» **What the exercise asks**:
Make an exact copy of the data below, leaving out every picture.

— Begin —

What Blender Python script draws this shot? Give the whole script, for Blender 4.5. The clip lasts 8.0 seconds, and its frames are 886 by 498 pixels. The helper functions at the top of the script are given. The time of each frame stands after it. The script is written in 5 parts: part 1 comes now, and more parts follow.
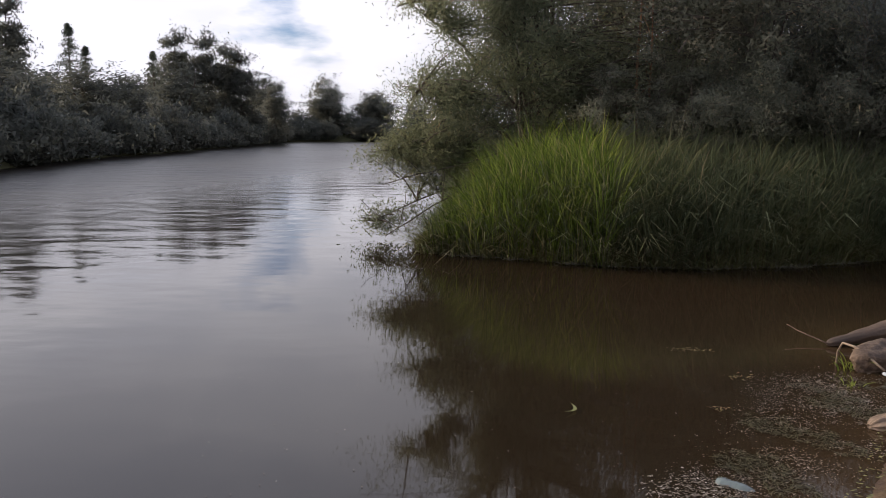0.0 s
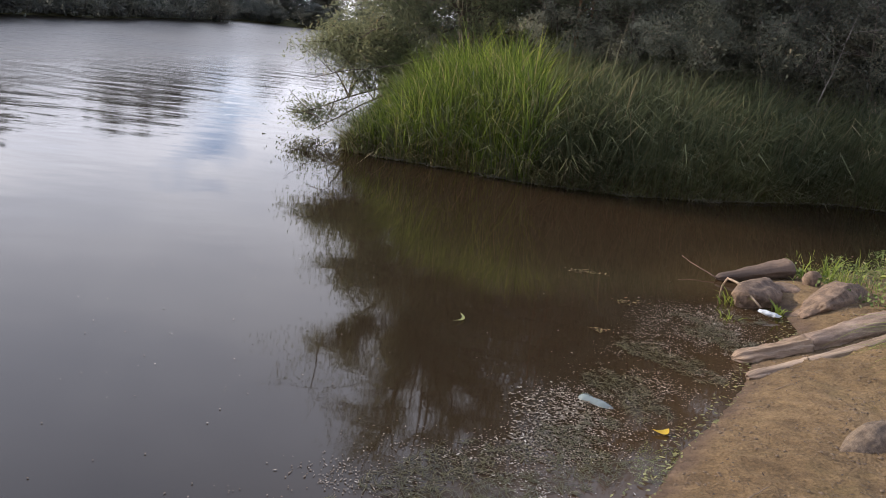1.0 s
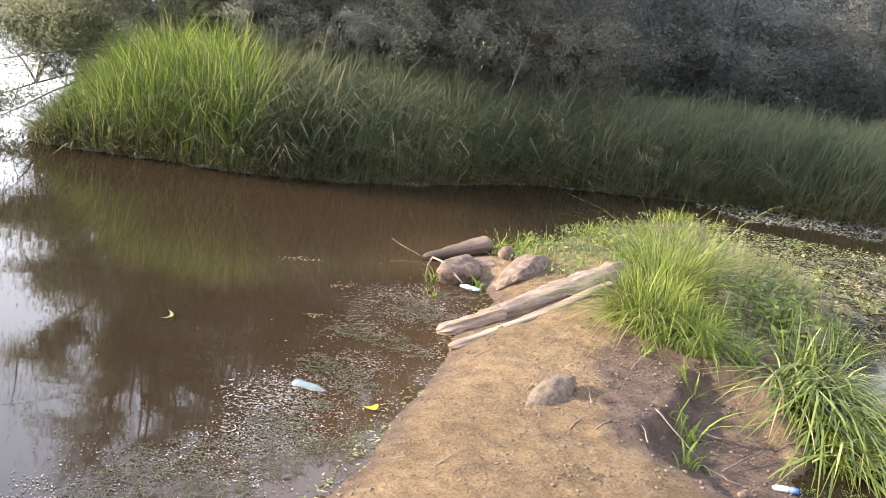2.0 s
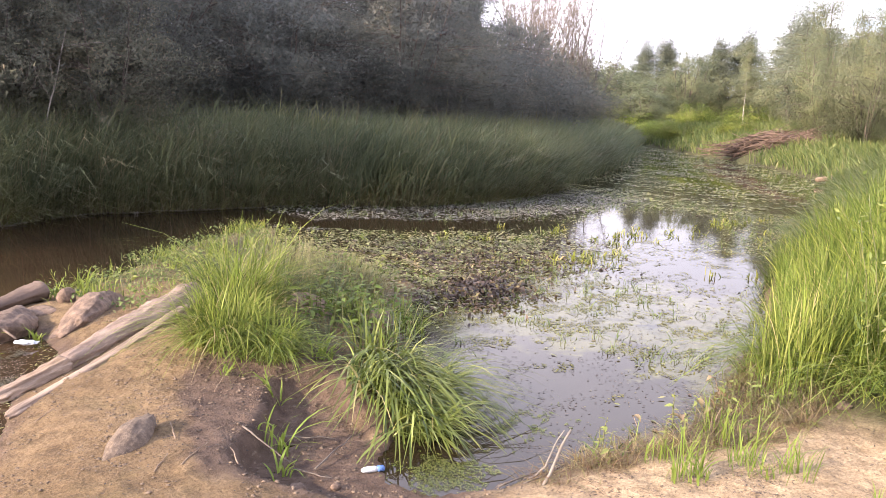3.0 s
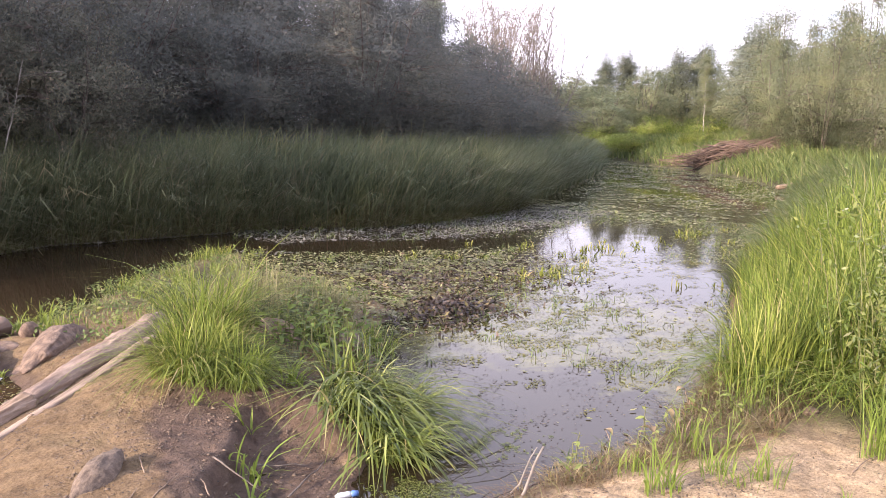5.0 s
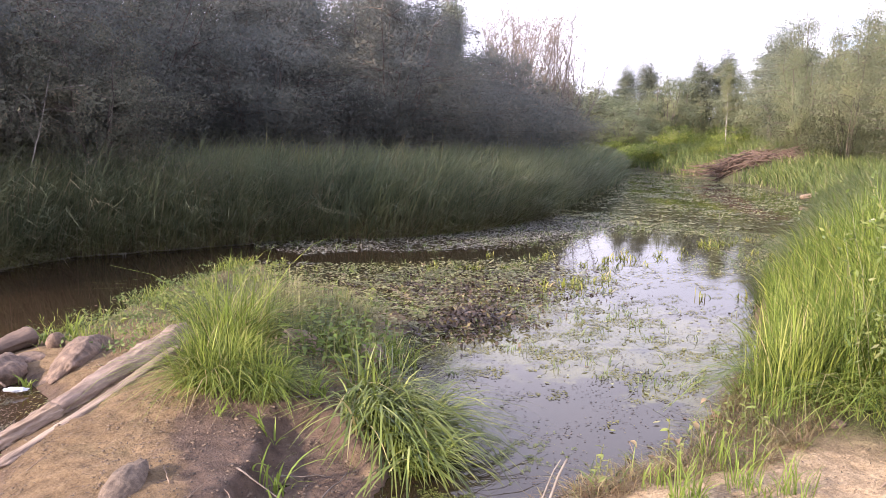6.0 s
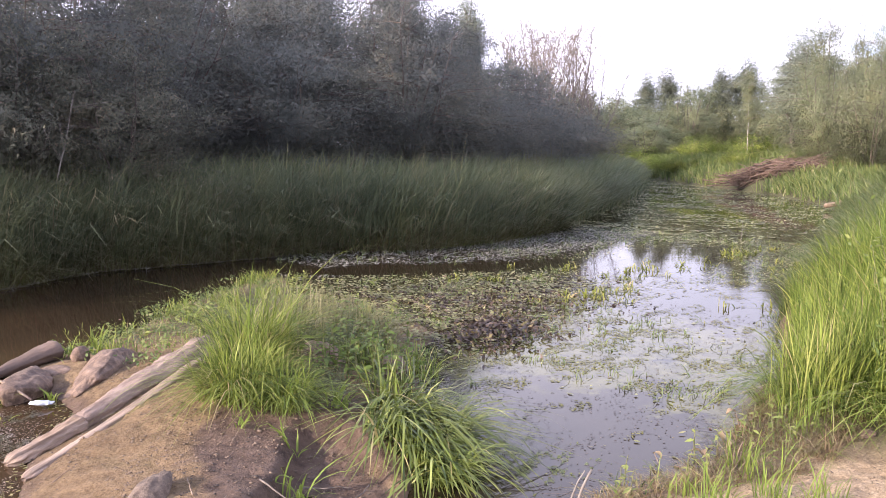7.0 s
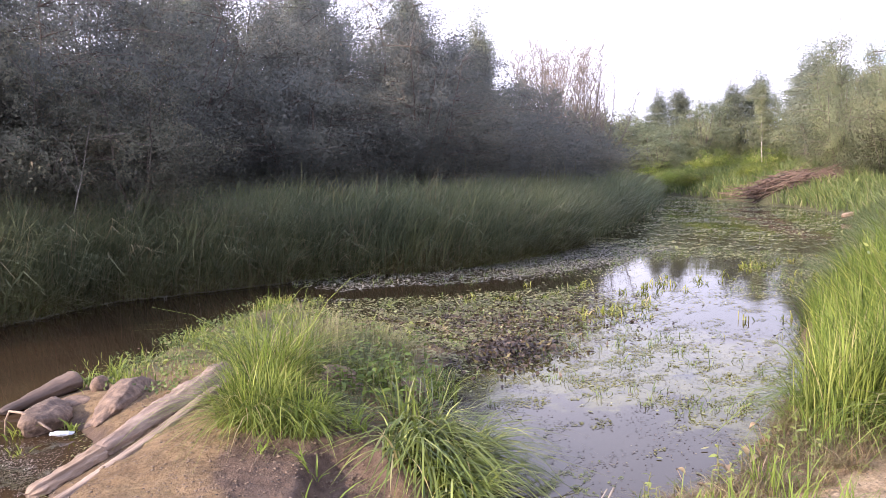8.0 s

— End —

» **Expected output**:
What Blender Python script draws this shot? Give the whole script, for Blender 4.5. The clip lasts 8.0 seconds, and its frames are 886 by 498 pixels. The helper functions at the top of the script are given. The time of each frame stands after it. The script is written in 5 parts: part 1 comes now, and more parts follow.
0.0 s
1.0 s
2.0 s
3.0 s
5.0 s
6.0 s
7.0 s
8.0 s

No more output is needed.